» Prompt
Note how many lines hold "with" and report that number by itself.
[start]
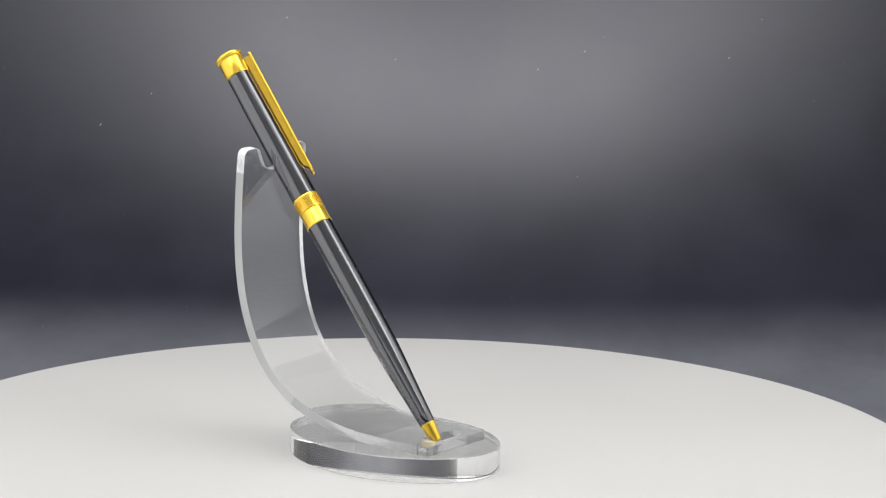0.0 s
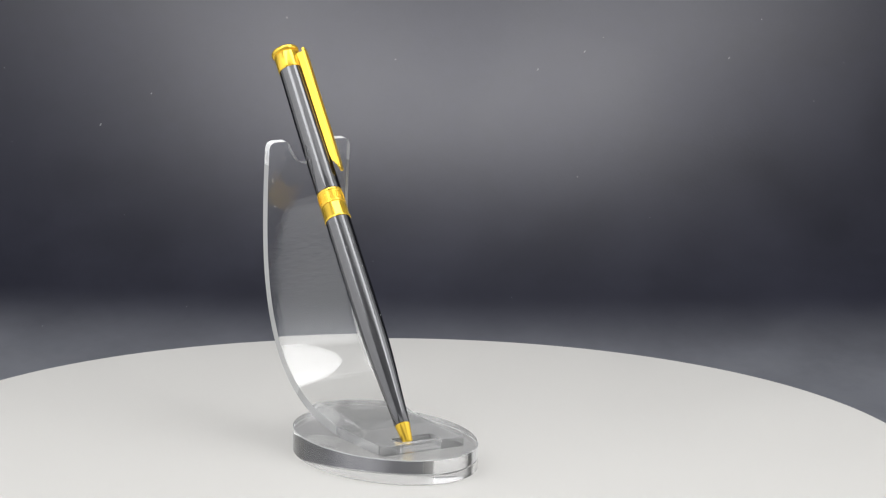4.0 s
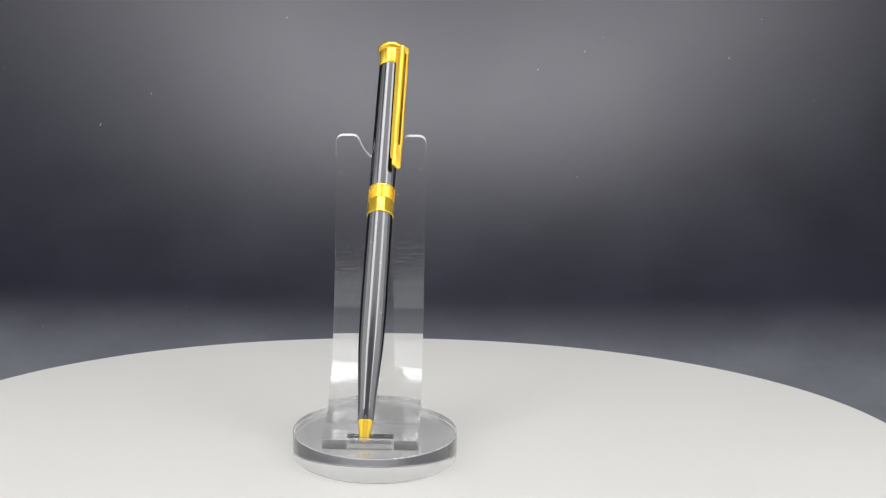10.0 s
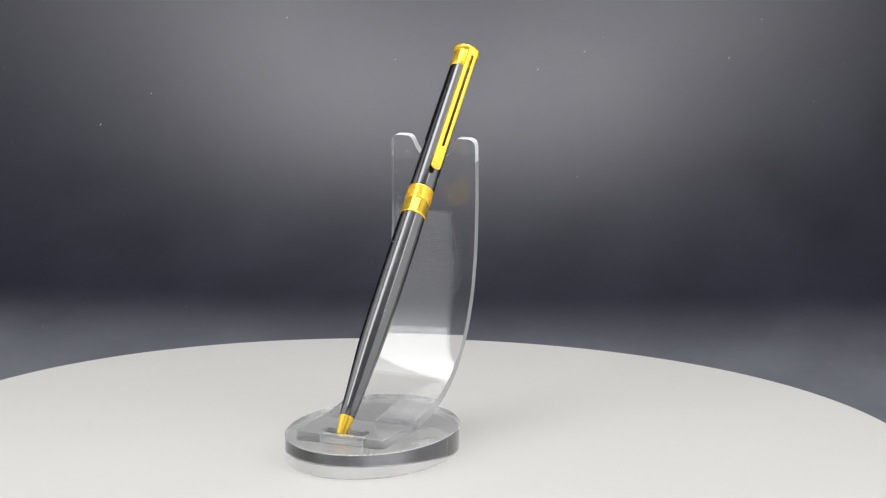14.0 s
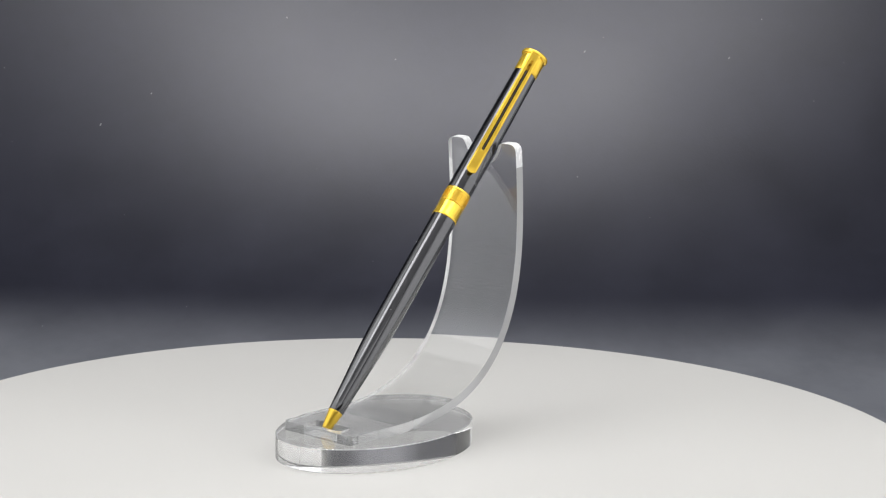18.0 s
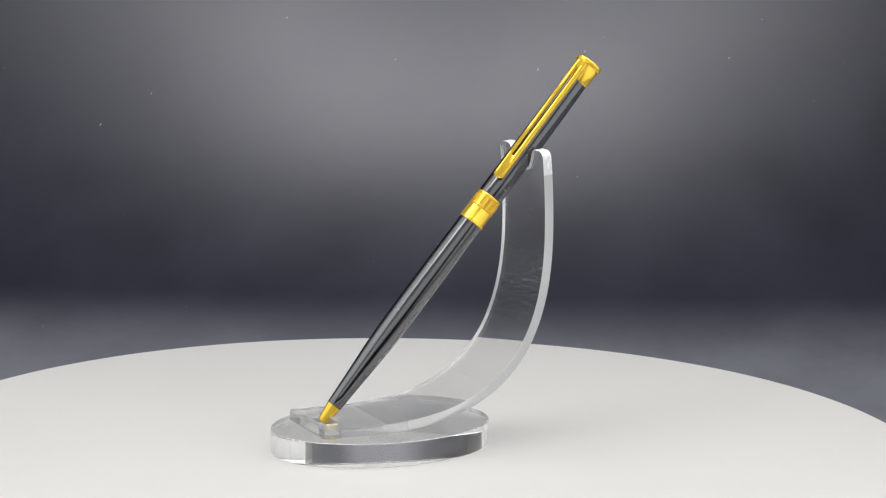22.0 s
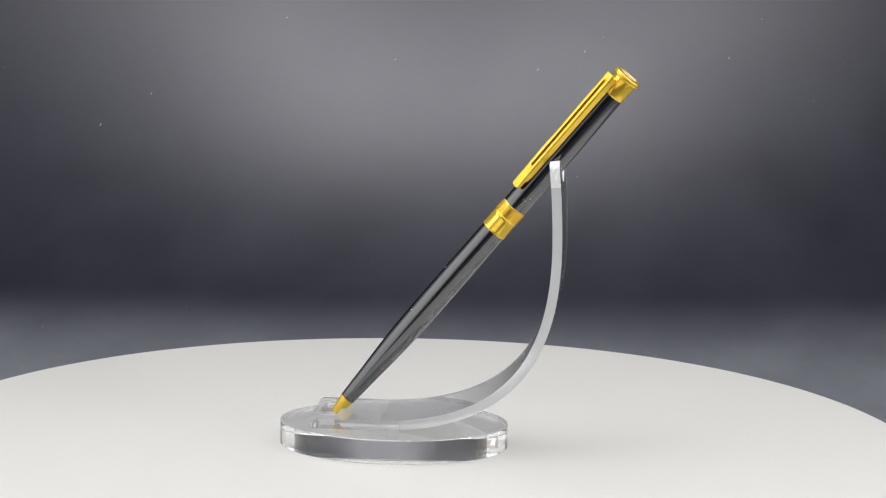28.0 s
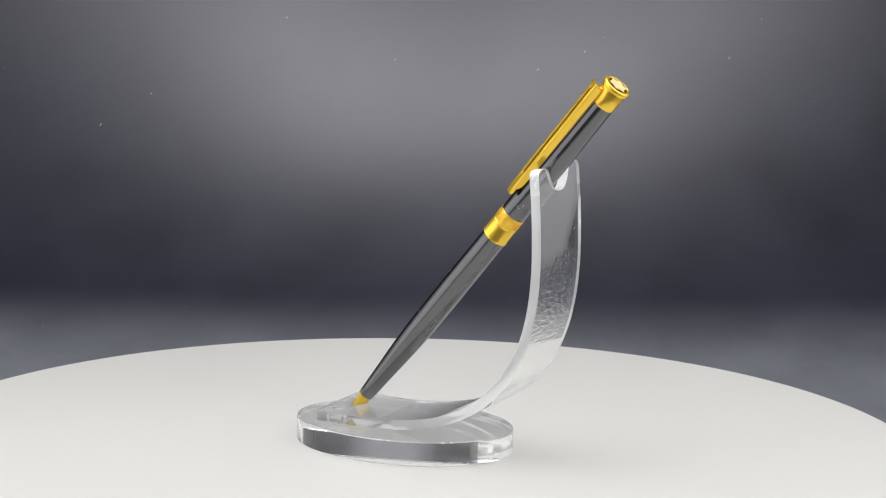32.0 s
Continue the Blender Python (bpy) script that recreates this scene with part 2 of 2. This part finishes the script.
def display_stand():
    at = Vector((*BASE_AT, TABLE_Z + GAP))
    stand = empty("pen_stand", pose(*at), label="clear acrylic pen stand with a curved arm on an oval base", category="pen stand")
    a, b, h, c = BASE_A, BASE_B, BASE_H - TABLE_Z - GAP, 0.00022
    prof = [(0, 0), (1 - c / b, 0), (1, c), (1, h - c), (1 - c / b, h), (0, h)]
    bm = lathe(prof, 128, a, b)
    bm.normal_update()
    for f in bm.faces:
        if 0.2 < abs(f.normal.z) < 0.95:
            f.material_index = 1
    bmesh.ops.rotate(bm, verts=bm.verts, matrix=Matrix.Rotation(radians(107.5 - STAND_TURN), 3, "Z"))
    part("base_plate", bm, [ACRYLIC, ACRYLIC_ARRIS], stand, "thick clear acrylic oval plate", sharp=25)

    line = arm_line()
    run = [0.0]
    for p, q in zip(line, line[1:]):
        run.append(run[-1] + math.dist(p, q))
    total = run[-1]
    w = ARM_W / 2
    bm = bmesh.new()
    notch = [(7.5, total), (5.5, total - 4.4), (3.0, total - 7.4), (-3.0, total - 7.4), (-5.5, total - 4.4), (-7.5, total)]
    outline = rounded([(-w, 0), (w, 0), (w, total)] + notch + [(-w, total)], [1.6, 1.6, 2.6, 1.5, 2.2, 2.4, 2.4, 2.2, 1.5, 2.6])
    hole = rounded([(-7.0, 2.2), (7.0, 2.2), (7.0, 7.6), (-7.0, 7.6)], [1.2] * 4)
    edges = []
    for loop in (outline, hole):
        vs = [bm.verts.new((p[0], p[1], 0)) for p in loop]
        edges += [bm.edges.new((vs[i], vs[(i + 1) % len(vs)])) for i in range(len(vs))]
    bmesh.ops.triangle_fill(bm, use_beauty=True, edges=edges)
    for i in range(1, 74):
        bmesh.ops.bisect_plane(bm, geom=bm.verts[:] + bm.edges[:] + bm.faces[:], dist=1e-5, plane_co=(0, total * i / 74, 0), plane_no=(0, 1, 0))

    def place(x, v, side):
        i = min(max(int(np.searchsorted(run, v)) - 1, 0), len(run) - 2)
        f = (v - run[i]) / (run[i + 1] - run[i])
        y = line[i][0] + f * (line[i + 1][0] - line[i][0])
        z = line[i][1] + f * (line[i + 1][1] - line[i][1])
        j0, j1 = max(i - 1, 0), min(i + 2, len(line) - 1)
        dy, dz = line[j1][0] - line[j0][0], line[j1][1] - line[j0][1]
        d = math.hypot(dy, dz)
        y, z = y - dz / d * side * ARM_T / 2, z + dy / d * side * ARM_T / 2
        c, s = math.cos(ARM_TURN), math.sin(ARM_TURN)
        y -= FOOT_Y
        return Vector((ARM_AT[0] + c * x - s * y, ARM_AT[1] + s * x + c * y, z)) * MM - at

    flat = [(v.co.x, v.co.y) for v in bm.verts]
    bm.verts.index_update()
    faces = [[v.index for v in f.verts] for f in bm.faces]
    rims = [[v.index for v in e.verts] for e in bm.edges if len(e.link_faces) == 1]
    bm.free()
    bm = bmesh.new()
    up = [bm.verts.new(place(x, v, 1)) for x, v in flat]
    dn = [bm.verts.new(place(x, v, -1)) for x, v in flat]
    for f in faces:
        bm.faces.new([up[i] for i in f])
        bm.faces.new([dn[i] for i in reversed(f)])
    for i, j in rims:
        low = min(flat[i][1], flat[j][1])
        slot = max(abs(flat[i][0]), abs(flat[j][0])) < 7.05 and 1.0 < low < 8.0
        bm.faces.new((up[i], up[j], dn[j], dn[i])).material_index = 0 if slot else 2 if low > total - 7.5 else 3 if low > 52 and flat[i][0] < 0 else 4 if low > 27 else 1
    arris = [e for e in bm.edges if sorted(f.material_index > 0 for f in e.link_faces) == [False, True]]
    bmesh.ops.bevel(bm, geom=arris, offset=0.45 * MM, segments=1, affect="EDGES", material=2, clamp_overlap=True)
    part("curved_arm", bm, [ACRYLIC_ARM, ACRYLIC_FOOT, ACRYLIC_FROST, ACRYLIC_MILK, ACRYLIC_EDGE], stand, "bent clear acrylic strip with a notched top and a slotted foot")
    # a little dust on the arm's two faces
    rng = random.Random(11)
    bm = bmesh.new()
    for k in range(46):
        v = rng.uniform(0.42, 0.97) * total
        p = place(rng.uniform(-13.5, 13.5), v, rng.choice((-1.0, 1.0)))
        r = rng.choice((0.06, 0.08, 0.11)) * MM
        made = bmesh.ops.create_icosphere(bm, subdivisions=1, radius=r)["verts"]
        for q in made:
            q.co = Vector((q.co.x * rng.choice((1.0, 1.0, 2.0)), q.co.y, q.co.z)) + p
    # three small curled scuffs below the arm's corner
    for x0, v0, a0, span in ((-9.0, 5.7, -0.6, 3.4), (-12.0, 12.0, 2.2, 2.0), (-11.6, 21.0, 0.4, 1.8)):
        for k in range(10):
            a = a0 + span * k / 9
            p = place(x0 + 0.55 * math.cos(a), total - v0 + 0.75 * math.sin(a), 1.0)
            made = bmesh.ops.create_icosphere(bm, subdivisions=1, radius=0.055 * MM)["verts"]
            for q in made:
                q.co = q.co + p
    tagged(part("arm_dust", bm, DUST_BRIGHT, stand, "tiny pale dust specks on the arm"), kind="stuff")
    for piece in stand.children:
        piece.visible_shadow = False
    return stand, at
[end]
» Answer to the task
3